= Richard Ferguson (highwayman) =

Richard "Galloping Dick" Ferguson (died 26 March 1800) was an English highwayman who, with partner Jerry Abershawe, raided the area around London during the late 18th century.

==Early life==
Born the son of a gentleman servant in Herefordshire, England, Ferguson became involved in juvenile crime as the ringleader of local teenage pranksters while his father was often away from home traveling with his master to London, Bath and other cities.

At the age of 15, his father was able to obtain a position for him as a stable boy. As his skill in managing horses improved, he was sent to London to serve as a temporary postilion until his predecessor's recovery.

Shortly after returning to his former position in Herefordshire as a stable boy, he began to have ambitions of gaining employment as a postilion. He found a vacancy with a lady, possibly due to his father's influence, and stayed on for a time before he was discharged by his mistress upon finding him in "an improper situation" with one of the female servants.

Now in his early 20s, he was soon able to find employment elsewhere. However, he would frequently be dismissed for drunkenness, gambling, idleness and negligence, often drifting from job to job until being hired by a livery-stable in Piccadilly.

After the death of his father, who left his son his life savings of £57, he lived as a gentleman with his newfound wealth, often attending the theatre. A local courtesan, a favourite of many local highwaymen and other prominent criminals, apparently mistook Ferguson as a wealthy landowner. Spending much of his time with her, he quickly spent his savings on her and was soon forced to borrow money and other means to keep seeing her.

He was soon forced to take a job in Piccadilly as a postilion at a local inn. However, he would almost always be in debt as he continued seeing the courtesan.

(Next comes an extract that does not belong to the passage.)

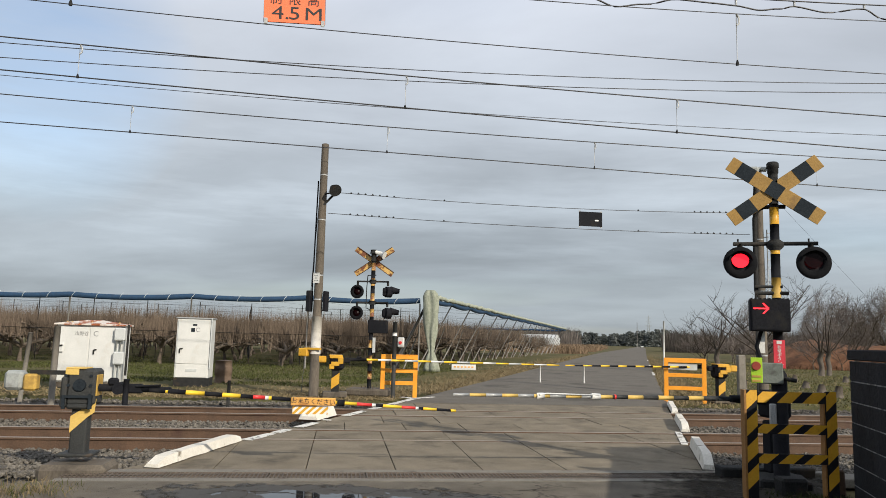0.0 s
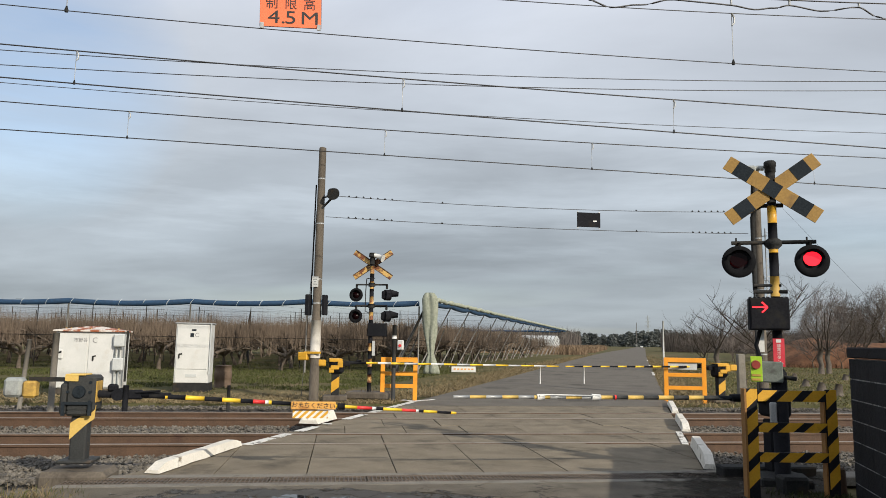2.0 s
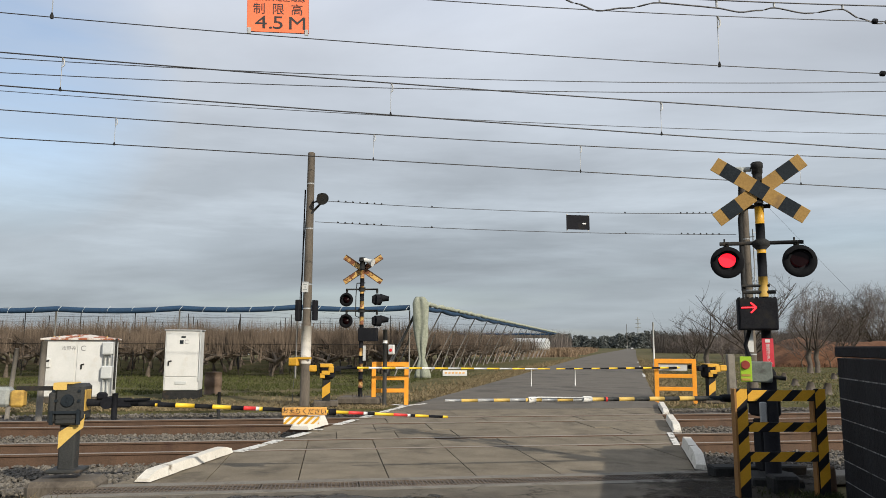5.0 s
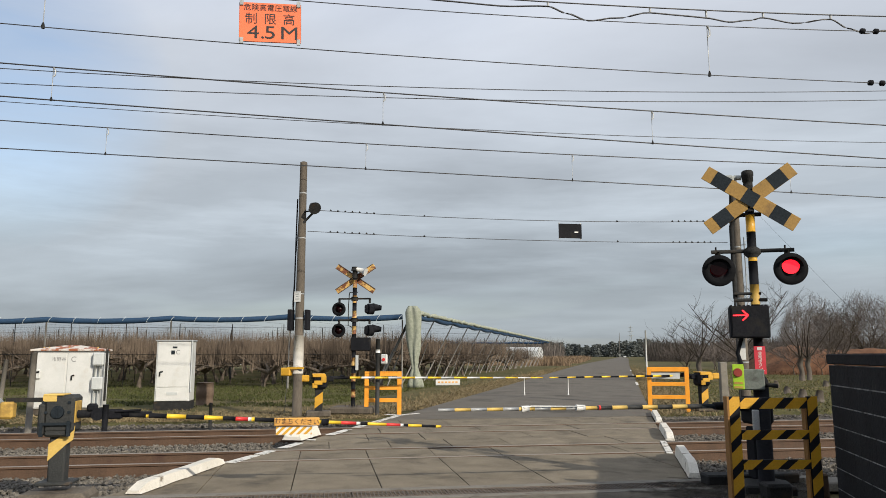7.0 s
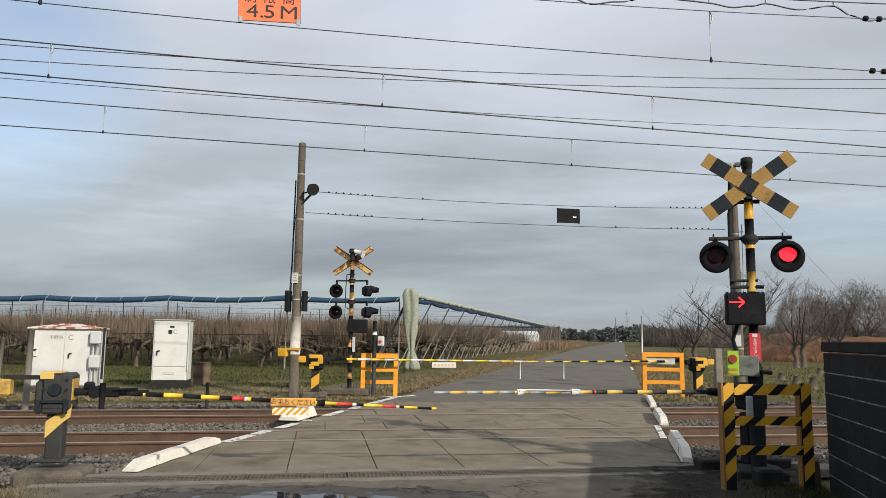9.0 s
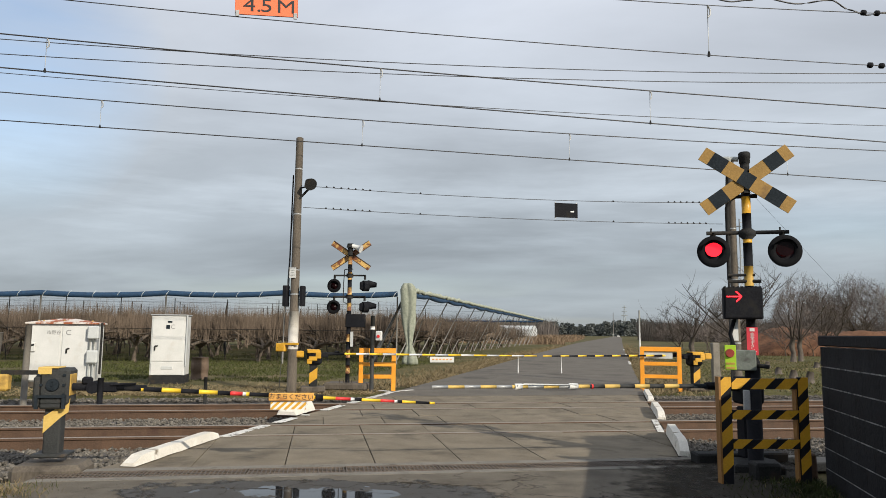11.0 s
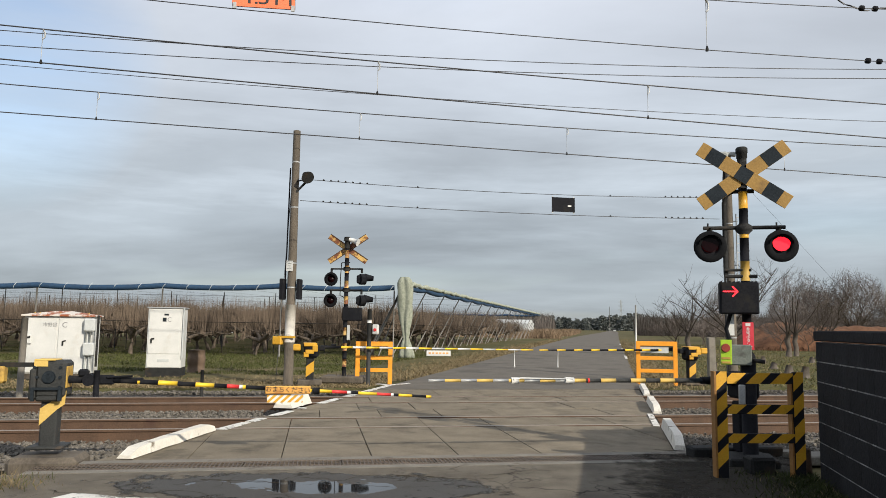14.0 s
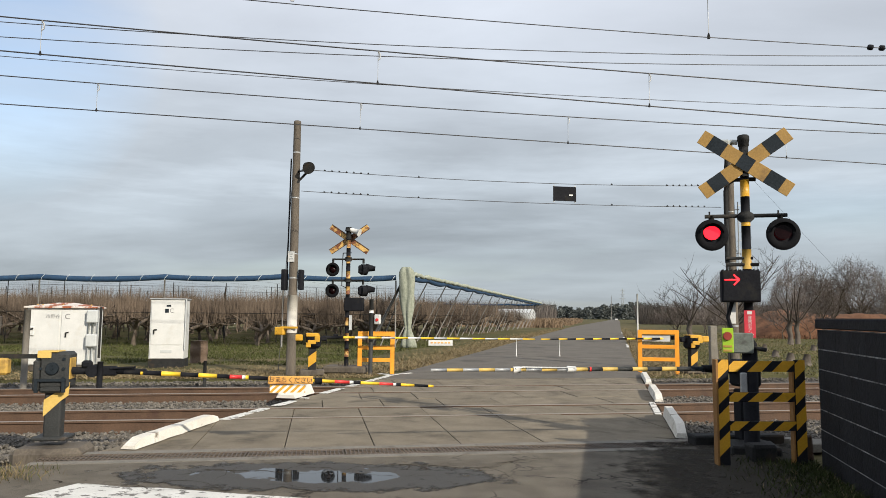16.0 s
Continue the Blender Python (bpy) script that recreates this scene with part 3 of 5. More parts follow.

==Galloping Dick & Jerry Abershawe==
It was while driving a gentleman through the backroads of the city, when his carriage was stopped by two masked highwaymen. During the robbery, he recognized Jerry Abershawe as an acquaintance of his courtesan during the robbery however the two highwaymen were forced to flee as travelers approached.

Meeting with Ferguson at an inn soon after the incident, he and his partner were able bribe him to keep silent regarding Abershawe's identity. However, he was refused by the courtesan who learned of his actual status and never returned to her house.

He was soon approached by Abershawe who was able to persuade him to join Abershawe and his accomplice. It was later arranged by the three for Ferguson, who was able to observe wealthy guests at his inn as well as information from other drivers in the area, to relay this information to Abershawe.

In time, Ferguson was once again found himself enjoying a frivolous lifestyle often using his wealth on alcohol and gambling. However, eventually finding himself unemployed due to his activities, he was obliged to become a highwayman with Abershawe. Although admittedly inexperienced, he showed great potential as an expert horseman earning him the moniker "Galloping Dick".

==Later years==
Following Abershawe's execution in 1795, Ferguson continued on his own with a successful career as a highwayman himself for five more years until his eventual capture by the Bow Street Runners in 1800. He was publicly executed soon after his trial at the Aylesbury Lent Assizes.